━━━ DATA LINES ━━━

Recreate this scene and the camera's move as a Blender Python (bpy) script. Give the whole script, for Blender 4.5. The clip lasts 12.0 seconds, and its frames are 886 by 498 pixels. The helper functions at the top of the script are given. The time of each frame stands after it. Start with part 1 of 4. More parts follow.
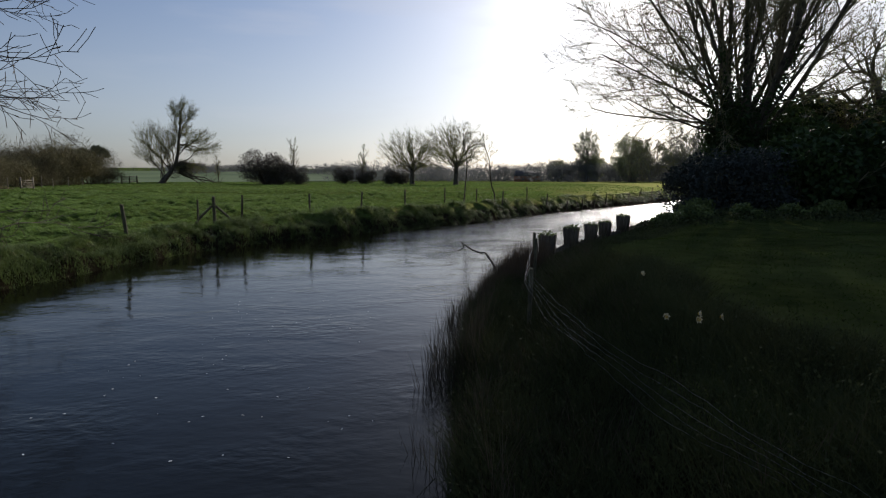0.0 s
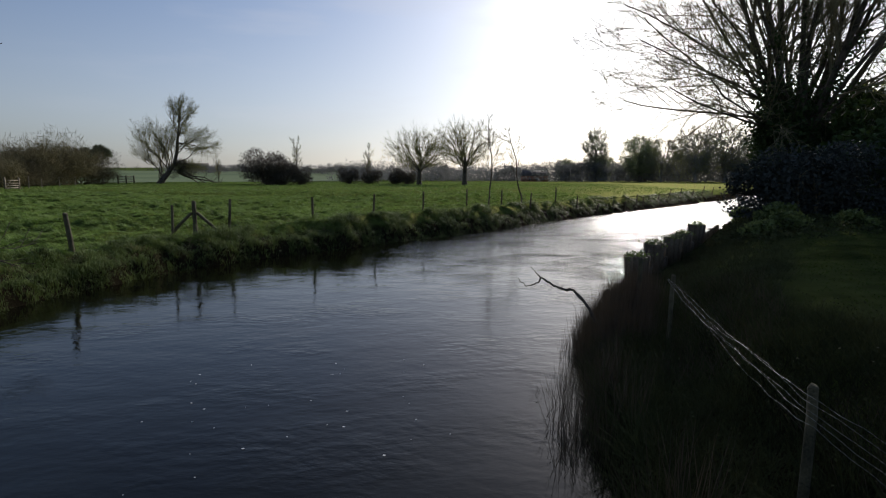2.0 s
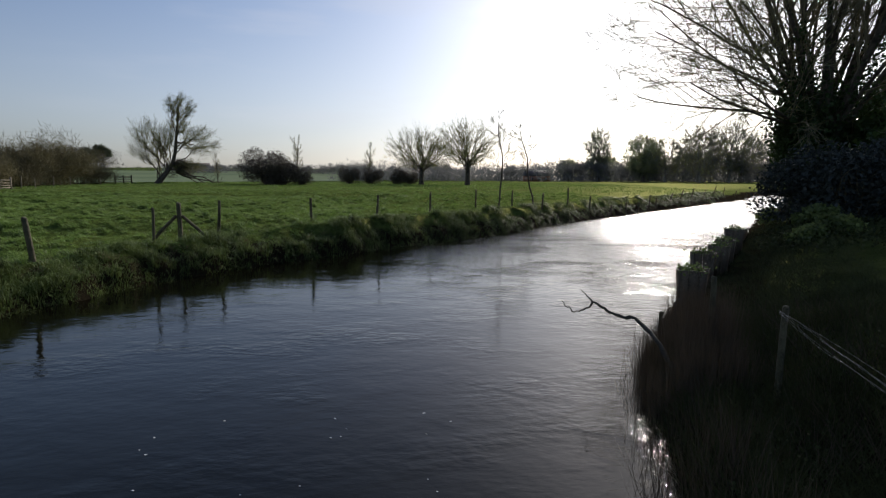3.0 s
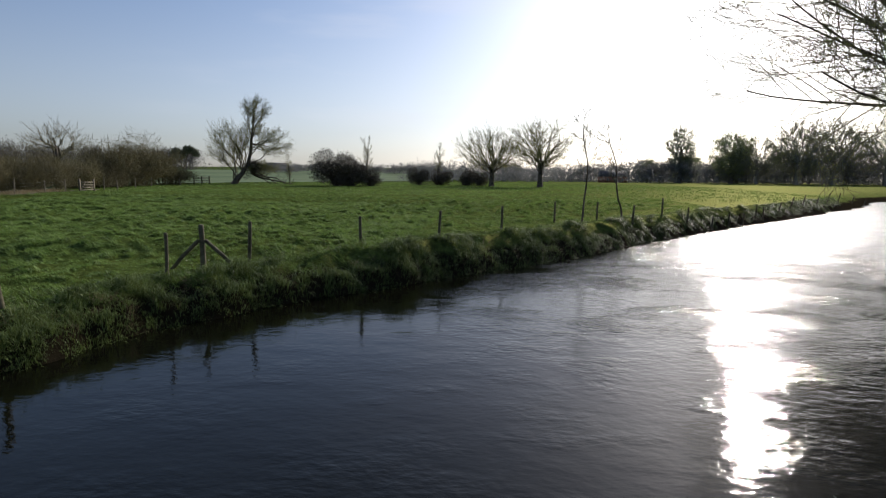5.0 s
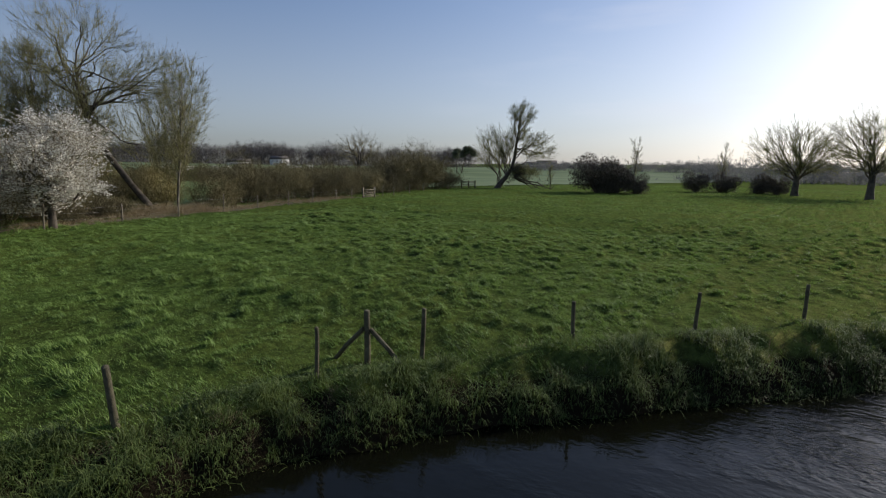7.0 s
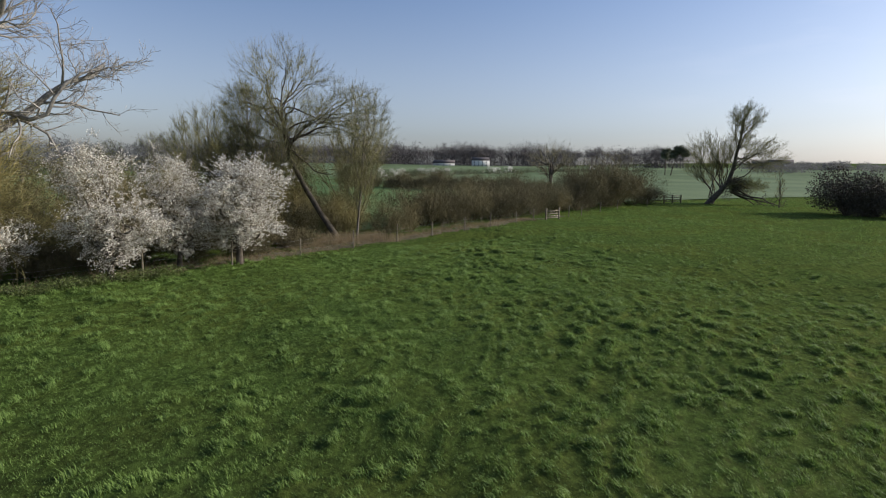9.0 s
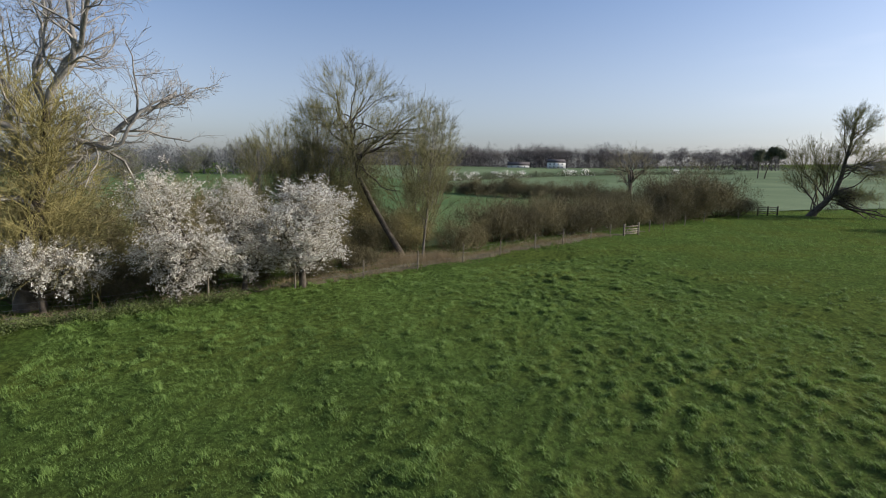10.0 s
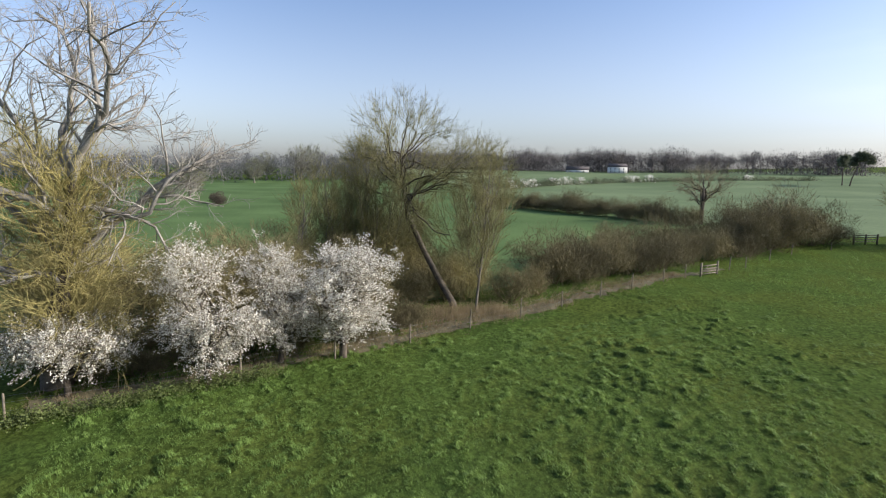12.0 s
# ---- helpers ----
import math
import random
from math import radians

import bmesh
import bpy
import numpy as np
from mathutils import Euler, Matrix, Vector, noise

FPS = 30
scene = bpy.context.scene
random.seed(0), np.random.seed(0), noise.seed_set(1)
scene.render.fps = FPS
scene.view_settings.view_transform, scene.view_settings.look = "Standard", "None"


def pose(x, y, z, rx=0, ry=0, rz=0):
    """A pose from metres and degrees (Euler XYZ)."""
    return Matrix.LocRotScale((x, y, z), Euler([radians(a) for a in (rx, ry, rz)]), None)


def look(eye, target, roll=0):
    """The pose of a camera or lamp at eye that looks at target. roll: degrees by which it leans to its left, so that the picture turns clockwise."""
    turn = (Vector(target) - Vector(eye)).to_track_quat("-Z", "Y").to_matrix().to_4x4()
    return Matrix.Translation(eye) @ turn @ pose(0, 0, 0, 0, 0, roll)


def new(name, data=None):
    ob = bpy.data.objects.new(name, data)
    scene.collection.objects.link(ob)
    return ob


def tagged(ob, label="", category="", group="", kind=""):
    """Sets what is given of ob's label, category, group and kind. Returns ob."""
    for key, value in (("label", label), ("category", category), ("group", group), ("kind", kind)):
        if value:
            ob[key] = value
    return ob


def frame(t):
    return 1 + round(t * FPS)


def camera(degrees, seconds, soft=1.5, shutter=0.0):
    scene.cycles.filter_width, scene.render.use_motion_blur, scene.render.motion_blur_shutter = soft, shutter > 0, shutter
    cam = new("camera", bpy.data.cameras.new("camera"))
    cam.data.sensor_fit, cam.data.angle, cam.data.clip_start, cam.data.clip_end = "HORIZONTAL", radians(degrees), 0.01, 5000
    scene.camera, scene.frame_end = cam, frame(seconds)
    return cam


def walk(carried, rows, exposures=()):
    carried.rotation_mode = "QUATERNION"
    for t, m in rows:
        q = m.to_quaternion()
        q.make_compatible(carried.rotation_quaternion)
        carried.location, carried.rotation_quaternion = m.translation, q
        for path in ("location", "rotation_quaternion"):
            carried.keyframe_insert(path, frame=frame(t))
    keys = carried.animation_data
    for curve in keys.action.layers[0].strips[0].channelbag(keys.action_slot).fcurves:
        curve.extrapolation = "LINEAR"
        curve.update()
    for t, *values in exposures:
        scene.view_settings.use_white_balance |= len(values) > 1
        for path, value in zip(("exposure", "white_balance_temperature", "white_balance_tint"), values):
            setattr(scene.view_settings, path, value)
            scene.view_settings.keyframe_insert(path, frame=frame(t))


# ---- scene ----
cam = camera(79.4, 12.0, soft=1.15)
METRES, EYE, TILT, LEAN, TURN = 30.0, 2.0, -7.3, 0.0, 0.0
ROWS = [
    (0.0, 0.0, 0.0, 0.0, 0.0, 0.0, -0.0),
    (0.5, -0.0089, 0.0391, 0.0056, 0.1, -0.0, -0.01),
    (1.0, -0.0182, 0.0799, 0.0119, 0.21, -0.03, -0.01),
    (1.5, -0.0282, 0.1189, 0.0167, 0.31, -0.02, -0.05),
    (2.0, -0.0378, 0.1556, 0.021, 0.37, -0.02, -0.04),
    (2.5, -0.0454, 0.1895, 0.0249, 0.42, -0.02, -0.06),
    (4.5, -0.0575, 0.3127, 0.048, 2.5, -0.01, -0.36),
    (5.0, -0.0582, 0.3476, 0.0633, 7.82, -0.18, -1.26),
    (5.5, -0.058, 0.3869, 0.0788, 15.11, -0.49, -2.38),
    (6.0, -0.0591, 0.4271, 0.0971, 22.47, -1.01, -3.48),
    (6.5, -0.0616, 0.4672, 0.1188, 29.35, -1.53, -4.26),
    (7.0, -0.0692, 0.5076, 0.1454, 35.69, -2.12, -5.03),
    (7.5, -0.0795, 0.5479, 0.173, 41.81, -2.79, -5.68),
    (9.5, -0.152, 0.6695, 0.284, 60.94, -5.03, -7.29),
    (10.0, -0.1794, 0.6874, 0.3096, 64.71, -5.46, -7.49),
    (10.5, -0.2089, 0.701, 0.335, 67.51, -5.8, -7.63),
    (11.0, -0.2406, 0.7122, 0.3629, 69.28, -5.97, -7.7),
    (11.5, -0.2756, 0.722, 0.3941, 70.15, -6.03, -7.69),
    (12.0, -0.3138, 0.7309, 0.4287, 70.73, -6.11, -7.71),
]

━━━

### [TASK INSTRUCTIONS]
Transcribe all of the material exactly, leaving out whatever pictures it contains.

### [TASK RESULT]
Recreate this scene and the camera's move as a Blender Python (bpy) script. Give the whole script, for Blender 4.5. The clip lasts 12.0 seconds, and its frames are 886 by 498 pixels. The helper functions at the top of the script are given. The time of each frame stands after it. Start with part 1 of 4. More parts follow.
0.0 s
2.0 s
3.0 s
5.0 s
7.0 s
9.0 s
10.0 s
12.0 s
# ---- helpers ----
import math
import random
from math import radians

import bmesh
import bpy
import numpy as np
from mathutils import Euler, Matrix, Vector, noise

FPS = 30
scene = bpy.context.scene
random.seed(0), np.random.seed(0), noise.seed_set(1)
scene.render.fps = FPS
scene.view_settings.view_transform, scene.view_settings.look = "Standard", "None"


def pose(x, y, z, rx=0, ry=0, rz=0):
    """A pose from metres and degrees (Euler XYZ)."""
    return Matrix.LocRotScale((x, y, z), Euler([radians(a) for a in (rx, ry, rz)]), None)


def look(eye, target, roll=0):
    """The pose of a camera or lamp at eye that looks at target. roll: degrees by which it leans to its left, so that the picture turns clockwise."""
    turn = (Vector(target) - Vector(eye)).to_track_quat("-Z", "Y").to_matrix().to_4x4()
    return Matrix.Translation(eye) @ turn @ pose(0, 0, 0, 0, 0, roll)


def new(name, data=None):
    ob = bpy.data.objects.new(name, data)
    scene.collection.objects.link(ob)
    return ob


def tagged(ob, label="", category="", group="", kind=""):
    """Sets what is given of ob's label, category, group and kind. Returns ob."""
    for key, value in (("label", label), ("category", category), ("group", group), ("kind", kind)):
        if value:
            ob[key] = value
    return ob


def frame(t):
    return 1 + round(t * FPS)


def camera(degrees, seconds, soft=1.5, shutter=0.0):
    scene.cycles.filter_width, scene.render.use_motion_blur, scene.render.motion_blur_shutter = soft, shutter > 0, shutter
    cam = new("camera", bpy.data.cameras.new("camera"))
    cam.data.sensor_fit, cam.data.angle, cam.data.clip_start, cam.data.clip_end = "HORIZONTAL", radians(degrees), 0.01, 5000
    scene.camera, scene.frame_end = cam, frame(seconds)
    return cam


def walk(carried, rows, exposures=()):
    carried.rotation_mode = "QUATERNION"
    for t, m in rows:
        q = m.to_quaternion()
        q.make_compatible(carried.rotation_quaternion)
        carried.location, carried.rotation_quaternion = m.translation, q
        for path in ("location", "rotation_quaternion"):
            carried.keyframe_insert(path, frame=frame(t))
    keys = carried.animation_data
    for curve in keys.action.layers[0].strips[0].channelbag(keys.action_slot).fcurves:
        curve.extrapolation = "LINEAR"
        curve.update()
    for t, *values in exposures:
        scene.view_settings.use_white_balance |= len(values) > 1
        for path, value in zip(("exposure", "white_balance_temperature", "white_balance_tint"), values):
            setattr(scene.view_settings, path, value)
            scene.view_settings.keyframe_insert(path, frame=frame(t))


# ---- scene ----
cam = camera(79.4, 12.0, soft=1.15)
METRES, EYE, TILT, LEAN, TURN = 30.0, 2.0, -7.3, 0.0, 0.0
ROWS = [
    (0.0, 0.0, 0.0, 0.0, 0.0, 0.0, -0.0),
    (0.5, -0.0089, 0.0391, 0.0056, 0.1, -0.0, -0.01),
    (1.0, -0.0182, 0.0799, 0.0119, 0.21, -0.03, -0.01),
    (1.5, -0.0282, 0.1189, 0.0167, 0.31, -0.02, -0.05),
    (2.0, -0.0378, 0.1556, 0.021, 0.37, -0.02, -0.04),
    (2.5, -0.0454, 0.1895, 0.0249, 0.42, -0.02, -0.06),
    (4.5, -0.0575, 0.3127, 0.048, 2.5, -0.01, -0.36),
    (5.0, -0.0582, 0.3476, 0.0633, 7.82, -0.18, -1.26),
    (5.5, -0.058, 0.3869, 0.0788, 15.11, -0.49, -2.38),
    (6.0, -0.0591, 0.4271, 0.0971, 22.47, -1.01, -3.48),
    (6.5, -0.0616, 0.4672, 0.1188, 29.35, -1.53, -4.26),
    (7.0, -0.0692, 0.5076, 0.1454, 35.69, -2.12, -5.03),
    (7.5, -0.0795, 0.5479, 0.173, 41.81, -2.79, -5.68),
    (9.5, -0.152, 0.6695, 0.284, 60.94, -5.03, -7.29),
    (10.0, -0.1794, 0.6874, 0.3096, 64.71, -5.46, -7.49),
    (10.5, -0.2089, 0.701, 0.335, 67.51, -5.8, -7.63),
    (11.0, -0.2406, 0.7122, 0.3629, 69.28, -5.97, -7.7),
    (11.5, -0.2756, 0.722, 0.3941, 70.15, -6.03, -7.69),
    (12.0, -0.3138, 0.7309, 0.4287, 70.73, -6.11, -7.71),
]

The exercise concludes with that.